#### [Set task]
The material below holds a span beginning at the line with "Continue the Blender" and ending at the line with "stroke(bm, [(cx - 0.85". Quote that span exactly, both ends included, and only that span.

#### [Data provided]
────────────────

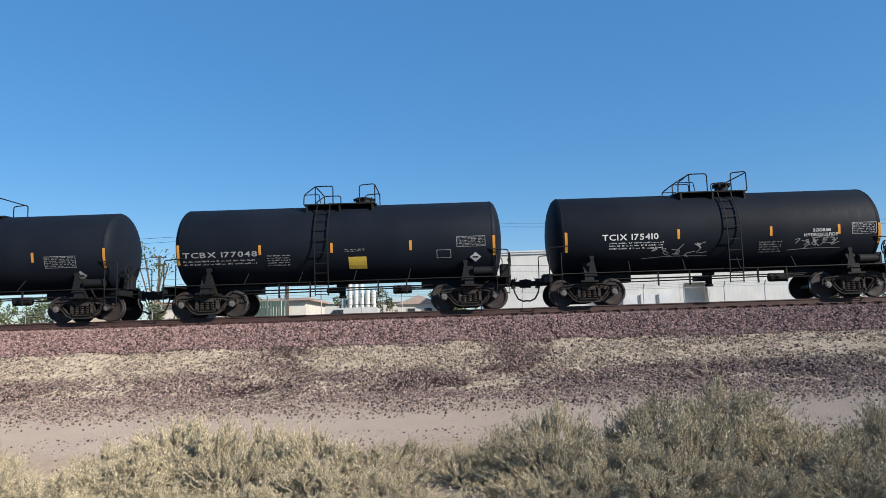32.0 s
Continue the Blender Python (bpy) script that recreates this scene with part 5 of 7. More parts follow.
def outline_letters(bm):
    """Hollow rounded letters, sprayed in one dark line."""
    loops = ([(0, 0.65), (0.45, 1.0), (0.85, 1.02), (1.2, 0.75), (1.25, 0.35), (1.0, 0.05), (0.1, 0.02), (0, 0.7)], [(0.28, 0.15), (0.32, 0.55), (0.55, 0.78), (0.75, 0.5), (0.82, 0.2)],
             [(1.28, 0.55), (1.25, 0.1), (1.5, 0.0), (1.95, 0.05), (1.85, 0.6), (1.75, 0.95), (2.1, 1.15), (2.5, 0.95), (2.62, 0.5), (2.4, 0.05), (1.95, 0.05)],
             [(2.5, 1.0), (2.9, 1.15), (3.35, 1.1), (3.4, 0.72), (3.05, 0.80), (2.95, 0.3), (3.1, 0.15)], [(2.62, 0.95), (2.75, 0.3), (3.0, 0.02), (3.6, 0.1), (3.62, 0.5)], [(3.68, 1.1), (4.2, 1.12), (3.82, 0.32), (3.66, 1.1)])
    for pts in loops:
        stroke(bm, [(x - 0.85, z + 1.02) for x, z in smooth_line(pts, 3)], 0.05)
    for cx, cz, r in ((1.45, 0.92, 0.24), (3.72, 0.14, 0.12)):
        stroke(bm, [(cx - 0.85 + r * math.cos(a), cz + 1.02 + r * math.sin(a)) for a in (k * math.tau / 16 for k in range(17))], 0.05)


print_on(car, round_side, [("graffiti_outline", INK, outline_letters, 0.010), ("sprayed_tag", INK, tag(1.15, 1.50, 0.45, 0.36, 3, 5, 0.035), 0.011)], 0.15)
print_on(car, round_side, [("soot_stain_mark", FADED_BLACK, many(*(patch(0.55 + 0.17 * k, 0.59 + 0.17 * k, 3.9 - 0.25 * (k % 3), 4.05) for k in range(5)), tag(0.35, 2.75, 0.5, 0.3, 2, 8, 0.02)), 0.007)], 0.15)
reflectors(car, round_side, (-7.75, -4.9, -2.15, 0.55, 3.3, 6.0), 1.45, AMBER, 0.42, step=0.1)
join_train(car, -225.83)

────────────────

#### [Result for this task]
Continue the Blender Python (bpy) script that recreates this scene with part 5 of 7. More parts follow.
def outline_letters(bm):
    """Hollow rounded letters, sprayed in one dark line."""
    loops = ([(0, 0.65), (0.45, 1.0), (0.85, 1.02), (1.2, 0.75), (1.25, 0.35), (1.0, 0.05), (0.1, 0.02), (0, 0.7)], [(0.28, 0.15), (0.32, 0.55), (0.55, 0.78), (0.75, 0.5), (0.82, 0.2)],
             [(1.28, 0.55), (1.25, 0.1), (1.5, 0.0), (1.95, 0.05), (1.85, 0.6), (1.75, 0.95), (2.1, 1.15), (2.5, 0.95), (2.62, 0.5), (2.4, 0.05), (1.95, 0.05)],
             [(2.5, 1.0), (2.9, 1.15), (3.35, 1.1), (3.4, 0.72), (3.05, 0.80), (2.95, 0.3), (3.1, 0.15)], [(2.62, 0.95), (2.75, 0.3), (3.0, 0.02), (3.6, 0.1), (3.62, 0.5)], [(3.68, 1.1), (4.2, 1.12), (3.82, 0.32), (3.66, 1.1)])
    for pts in loops:
        stroke(bm, [(x - 0.85, z + 1.02) for x, z in smooth_line(pts, 3)], 0.05)
    for cx, cz, r in ((1.45, 0.92, 0.24), (3.72, 0.14, 0.12)):
        stroke(bm, [(cx - 0.85 + r * math.cos(a), cz + 1.02 + r * math.sin(a)) for a in (k * math.tau / 16 for k in range(17))], 0.05)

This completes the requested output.